A artista também traz para o campo da imagem sua experiência com a performance. “Acredito que aquilo que eu faço ainda é performance, num outro lugar. As imagens que eu crio têm esse agenciamento que não é só visual. No painel da MEP, as pessoas vão ter essa sensação: você vai precisar se mexer, estar perto, estar longe, fazer associações.” Val Souza entende que esse deslocamento do corpo do artista para o corpo da obra é também uma forma de proteção. “Fui entendendo como proteger o meu próprio corpo de situações de violência.”

"Periguete"
Entre suas performances mais conhecidas, Souza menciona Periguete, uma mulher negra que circula com um carrinho de bebidas. “Ela tem esse nome, mas o nome inicial era Can You See It — você consegue ver isso?”, explica. A performance questiona a visibilidade e os estereótipos associados ao corpo da mulher negra.

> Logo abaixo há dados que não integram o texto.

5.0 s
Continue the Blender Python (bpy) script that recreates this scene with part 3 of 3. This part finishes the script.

Segundo a artista, o carrinho carrega bebidas típicas do local onde a ação acontece, como o vinho em Paris ou as cervejas pequenas e rápidas de beber no Brasil, que são associadas à ideia de uma mulher “fácil”. “Essa mulher também tem a ver com a independência de quem está ali bebendo, curtindo uma festa, e por isso é taxada como periguete, por causa da roupa, da atitude.”
Val Souza usa um top e um short curto, deixando partes do corpo à mostra, e oferece dança e bebida sem dizer uma palavra — apenas uma placa com “R$ 2” sinaliza a interação. “Se as pessoas conversam comigo, eu posso responder, mas não inicio nenhuma conversa.”

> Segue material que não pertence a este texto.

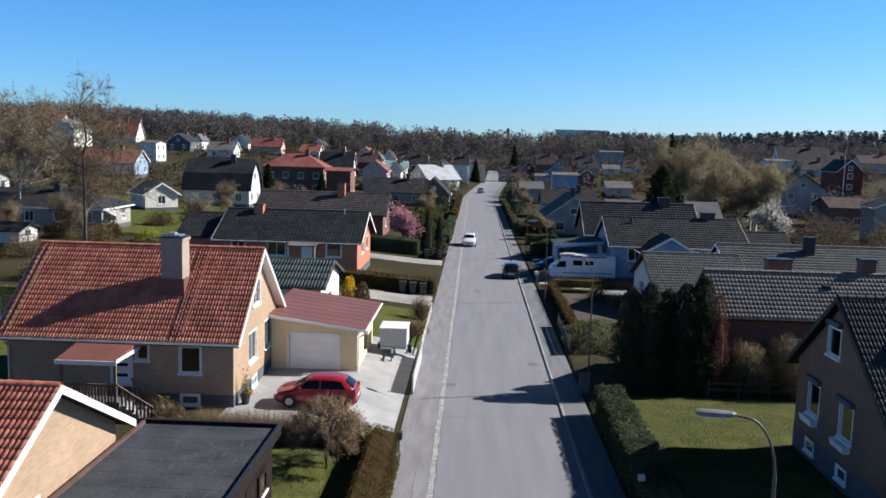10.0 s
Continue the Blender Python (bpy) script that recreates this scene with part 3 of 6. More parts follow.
for yy in (-6.8, -5.5):
    sr = part("stair_railing", extrude(bmesh.new(), [(px1, 1.6), (px1 + 1.5, 0.7), (px1 + 1.5, 0.62), (px1, 1.52)], "y", yy, yy + 0.06), WOOD, h2)
    for i in range(9):
        xx = px1 + 0.08 + i * 0.165
        zz = 1.55 - (xx - px1) * 0.6
        part("baluster", boxes((xx, xx + 0.09, yy + 0.015, yy + 0.04, zz - 0.8, zz)), WOOD, sr)
for i in range(5):
    part("step", boxes((px1 + i * 0.29, px1 + 0.29 + i * 0.29, -6.74, -5.5, -0.3, 0.68 - i * 0.17)), CONCRETE, h2)
# the brown brick house across the street
hr, rr, kr, _ = house("brick_house", "brown brick house with charcoal tile roof and rendered chimney", (19.45, 45.42, 0.2), 11.6, 8.6, 3.76, 7.5, BROWN_BRICK, TILES_DARK, oh=0.62, ex=0.35, trim=FENCE_DARK, plinth=1.0, tiles=(TILE_DARK, TILES_DARK), pick=(0, 4.6), gutter_mat=BLACK, tile=(0.29, 0.33, 1.2, 0.014, 2),
    wins=[("f", 1.25, 2.2, 1.05, 1.22, 1, 0.35), ("f", 3.9, 2.75, 0.65, 0.72), ("f", 1.4, 0.38, 0.85, 0.5), ("f", 6.9, 2.5, 0.7, 1.0), ("l", 2.95, 4.95, 1.15, 1.15), ("l", 1.35, 2.0, 1.15, 1.35), ("l", 4.55, 2.0, 1.15, 1.35), ("l", 1.6, 0.38, 0.85, 0.5), ("l", 4.8, 0.38, 0.85, 0.5)])
chimney(hr, -2.3, -1.6, 0.8, 1.5, 6.0, 8.35, BLACK)
chimney(hr, -1.55, -0.35, -1.55, -0.45, 5.6, 8.2, CHIM_GREY, pot=True)
downpipe(hr, -5.6, -4.3, 0, 3.7, BLACK, 0.6)
for yy in (4.3 - 1.35, 4.3 - 4.55):
    part("window_box", extrude(bmesh.new(), [(-5.82, 1.62), (-6.08, 1.62), (-6.14, 1.9), (-5.82, 1.9)], "y", yy - 1.2, yy + 0.05), WHITE, hr, "white window box below the gable window")
for zz, yy in ((3.42, 4.3 - 1.25), (3.42, 4.3 - 4.45), (6.2, 4.3 - 2.85)):
    part("awning_box", boxes((-6.0, -5.805, yy - 1.4, yy, zz, zz + 0.22), bevel=0.03), PLINTH, hr, "grey roller awning box above a window")
bm = extrude(bmesh.new(), [(-4.25, 3.55), (-6.0, 3.3), (-6.0, 3.42), (-4.25, 3.67)], "x", -0.95, 1.45)
part("porch_roof", bm, FELT, hr, "dark felt porch roof on slim posts")
part("door", boxes((-0.75, 0.15, -4.4, -4.31, 1.5, 3.3)), WHITE, hr, "white front door")
part("door_leaf_open", boxes((-0.85, -0.8, -5.3, -4.4, 1.45, 3.3)), OFFWHITE, hr)
part("porch_floor", boxes((-0.9, 1.4, -5.9, -4.32, -0.4, 1.4)), FENCE_DARK, hr)
for xx in (-0.8, 1.3):
    part("porch_post", boxes((xx - 0.05, xx + 0.05, -5.85, -5.75, 1.4, 3.3)), BLACK, hr)

# the dark flat-roofed garage
g1 = thing("garage", "dark brown boarded garage with flat felt roof", "garage", (-9.7, 36.2, YZ))
gx0, gx1, gy0, gy1 = -2.05, 2.1, -4.0, 3.05
bm = boxes((gx0, gx1, gy0, gy1, -0.5, 2.72))
part("wall", bm, DARK_WOOD, g1)
for side in "fr":
    n = int((gx1 - gx0 if side == "f" else gy1 - gy0) / 0.145)
    for i in range(n):
        if side == "f":
            a = gx0 + i * 0.145
            if -0.3 - 1.5 < a < -0.3 + 1.2:
                continue
            bm = boxes((a + 0.004, a + 0.139, gy0 - 0.022, gy0 - 0.002, -0.05, 2.6))
        else:
            a = gy0 + i * 0.145
            bm = boxes((gx1 + 0.002, gx1 + 0.022, a + 0.004, a + 0.139, 0.12, 2.6))
        part("board", bm, DARK_WOOD, g1)
part("fascia", boxes((gx0 - 0.3, gx1 + 0.25, gy0 - 0.3, gy0 - 0.26, 2.6, 2.95), (gx1 + 0.21, gx1 + 0.25, gy0 - 0.26, gy1 + 0.3, 2.6, 2.95), (gx0 - 0.3, gx1 + 0.21, gy1 + 0.26, gy1 + 0.3, 2.6, 2.95)), DARK_WOOD, g1, "dark brown fascia boards")
part("roof", boxes((gx0 - 0.3, gx1 + 0.21, gy0 - 0.26, gy1 + 0.26, 2.6, 2.84)), FELT, g1, "grey roofing felt with worn seams")
part("flashing", boxes((gx0 - 0.3, gx0 - 0.2, gy0 - 0.2, gy1 + 0.2, 2.841, 2.95)), SHEET_BROWN, g1, "red-brown flashing board against the brick wall")
part("roof_edge", boxes((gx0 - 0.3, gx1 + 0.3, gy0 - 0.35, gy0 - 0.22, 2.955, 2.985), (gx1 + 0.16, gx1 + 0.3, gy0 - 0.22, gy1 + 0.35, 2.955, 2.985), (gx0 - 0.3, gx1 + 0.16, gy1 + 0.2, gy1 + 0.35, 2.955, 2.985)), BLACK, g1)
for yy in np.arange(gy0 + 0.9, gy1, 1.0):
    part("felt_seam", boxes((gx0 - 0.28, gx1 + 0.15, yy, yy + 0.05, 2.84, 2.844)), FELT, g1)
part("roof_patch", boxes((0.5, 1.4, 0.3, 1.2, 2.84, 2.846)), FELT, g1, "felt repair patch")
rs = np.random.default_rng(61)
scr = [(x, y, 2.8465, x + rs.normal(0, 0.05), y + rs.uniform(0.1, 0.7), 2.8465, 0.006, 0.004) for x, y in zip(rs.uniform(-0.6, 1.7, 26), rs.uniform(gy0 + 0.2, gy1 - 1, 26))]
scr += [(1.0 + 0.5 * math.cos(a), 1.6 + 0.5 * math.sin(a), 2.8465, 1.0 + 0.5 * math.cos(a + 0.4), 1.6 + 0.5 * math.sin(a + 0.4), 2.8465, 0.008, 0.008) for a in np.arange(0, 6.2, 0.4)]
S = np.array(scr)
d = S[:, 3:5] - S[:, 0:2]
nn = np.stack([-d[:, 1], d[:, 0]], 1) / np.linalg.norm(d, axis=1, keepdims=True) * 0.01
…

A artista reflete sobre como a beleza, na iconografia da mulher negra, se mistura com voyeurismo, sexualidade, exibicionismo e opressão.
Costumo dizer que o mapa colonial do Brasil também é o mapa da imagem da mulher negra. Sinônimos como gostosura, delícia, captura, selvageria são usados tanto para o território quanto para os corpos colonizados.
Val Souza vê essas camadas como inseparáveis: a selvageria atribuída ao corpo negro convive com uma beleza hipnótica. “Gosto da imagem da onça pintada. Ela pode acabar com você em segundos, mas você fica hipnotizado. É esse misto que sinto que pulsa na minha imagem e nas imagens de mulheres negras.”